Comment imaginer l’avenir dans ces conditions ? La directrice de casting, bien qu’adorant son métier, est pessimiste : la profession aujourd’hui parle beaucoup plus d’argent que d’artistique, et l’innovation n’est pas un critère pour générer de l’envie. La TV mise sur les séries que nous connaissons déjà, et le cinéma français sur les familles actuelles, nous repassant les mêmes têtes sur les mêmes problématiques à longueur d’années.
Je me permets ainsi de conclure encore une fois avec Sullivan Le Postec qui attire notre attention sur les pratiques actuelles révélatrices des diffuseurs dans son article intitulé « Et tranquillement, le CSA proposa de tuer la fiction française » du 3 mai : « les chaînes payent la quasi-totalité du coût des fictions, le producteur complétant un petit pourcentage via des systèmes publics : CNC ou aides de collectivités locales. Dans ce système né dans les années 80, le producteur français se rémunère à la marge. C’est à dire qu’il se fait payer par la chaîne un montant 10 pour une fiction qui lui en coûte 9. Une activité totalement sans risque pour la société de production, ce qui va d’autant plus provoquer leur opportuniste pullulement.

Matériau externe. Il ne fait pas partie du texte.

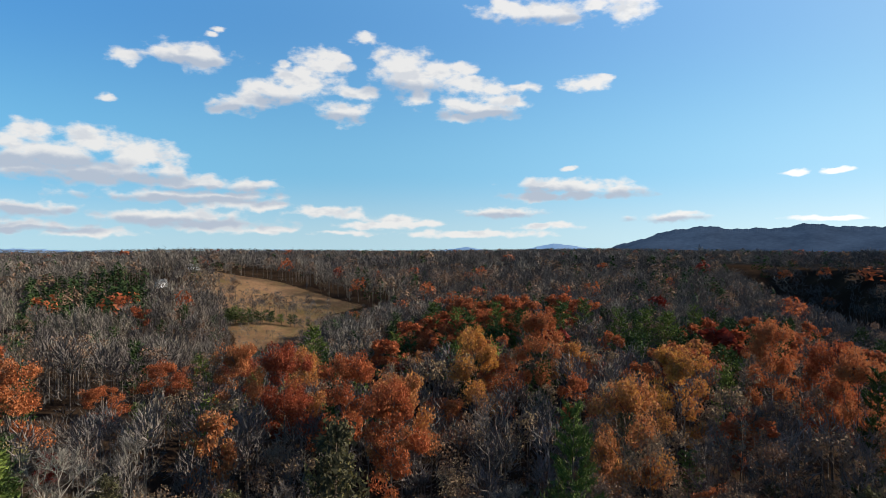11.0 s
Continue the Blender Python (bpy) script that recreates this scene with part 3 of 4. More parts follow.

(…) On le voit bien, par mépris de la manière dont les règles économiques influent sur la création, on a créé ainsi un antisystème profondément hostile à la création, à la qualité et à la progression du média. Puisqu’elles financent entièrement les fictions, les chaînes ne considèrent que leur intérêt propre. Quel est-il ? Uniquement réaliser l’audience maximale pour pouvoir vendre les espaces publicitaires le plus cher possible. C’était d’autant plus facile dans le PAF peu fourni en chaînes des années 80. On invente alors cette fiction pantoufle qui ne provoque certes pas l’adhésion, mais divertit gentiment sans jamais gêner le spectateur, et donc sans qu’il ne soit jamais poussé à zapper. Personne n’aura jamais envie d’acheter Navarro en DVD, encore moins de porter la casquette, mais TF1 s’en fiche puisqu’elle ne gagne pas son argent comme ça.
(…) L’intérêt du spectateur et l’augmentation de la qualité des programmes me paraissent un objectif aussi évident qu’éminemment respectable. Cet objectif clairement affiché, il faudra recréer des autorités de régulation à la fois indépendantes et compétentes — quand le CSA actuel n’est ni l’un, ni l’autre — pour en organiser l’application. La tâche est ambitieuse mais surtout, elle est cruciale si la France veut garder une place dans le paysage culturel mondial. »
À bon entendeur. Qu’en pensez-vous ? Source : a-suivre.org, article de Sullivan Le Postec du 3 mai 2012- RÉGULATION — Et tranquillement, le CSA proposa de tuer la fiction française…
tonynguyen
La diversité des rôles des talents (comédiennes et comédiens et autres cas d'artistes inconnus) à la TV et au Cinéma Français à travers les casting artistiques : c'est déjà très formaté, ultra-sélect, choisissant toujours les même qui sont primés en scènes (comme un circuit vicieux- mafieux artistique système showbiz) choisissant que des stars et ceux qui rapportent le plus de fric à l'intérêt des unités de presse-people et à ceux qui les produisent des succès mais vendre du rêve et non du talent. Regardez la télé-réalité : le talent artistique et l'innovation sont encore en dessous de ces valeurs, alors comment changer le système ??? Depuis l'apparition de multiples incessants formats de télé-réalité qui déforme la réalité et décalant nos réels talents artistiques, alors je n'imagine pas le métier de directrice/directeur de casting de l'ombre qui exécute les ordres comme un soldat. Mais combien de vrais talents artistiques et d'acteurs asiatiques valorisés à la télévision française et au cinéma ?! Le système de sélection de rôles est devenu trop : JET-SET et STAR-SYSTEM qu'il met en péril le reste des rôles "méconnus" !Si nous ramons dans le désert ou dans l'ombre mais face à ce système inégalitaire qui ne se renouvelle pas; puis si le marketing ethnique en France et la France a pris plus de 10 ans de retard par rapport aux USA-ASIE; "si vous ne changez pas en vous-même, ne demandez pas que le monde change" !
High concept
@Tony : le star system est inhérent hélas au fondement du cinéma et a déteint en TV. Cela ne veut pas dire pour autant qu'il n'y a de places pour personne d'autre. Aujourd'hui, l'espace de liberté le plus grand en France se trouve paradoxalement en ciné (qui promeut une diversité intéressante), la faute aux diffuseurs TV frileux qui s'achètent leurs audiences à coups de cachets de stars et autres célébrités plus ou moins fondées. Heureusement, la concurrence des nouvelles chaînes et les nouveaux médias comme Internet viennent bousculer ce jeu traditionnel. Aux plus motivés de savoir comment tirer leur épingle du jeu même si c'est difficile et même si le parcours est semé d'embûches (mais a-t-il jamais été facile?).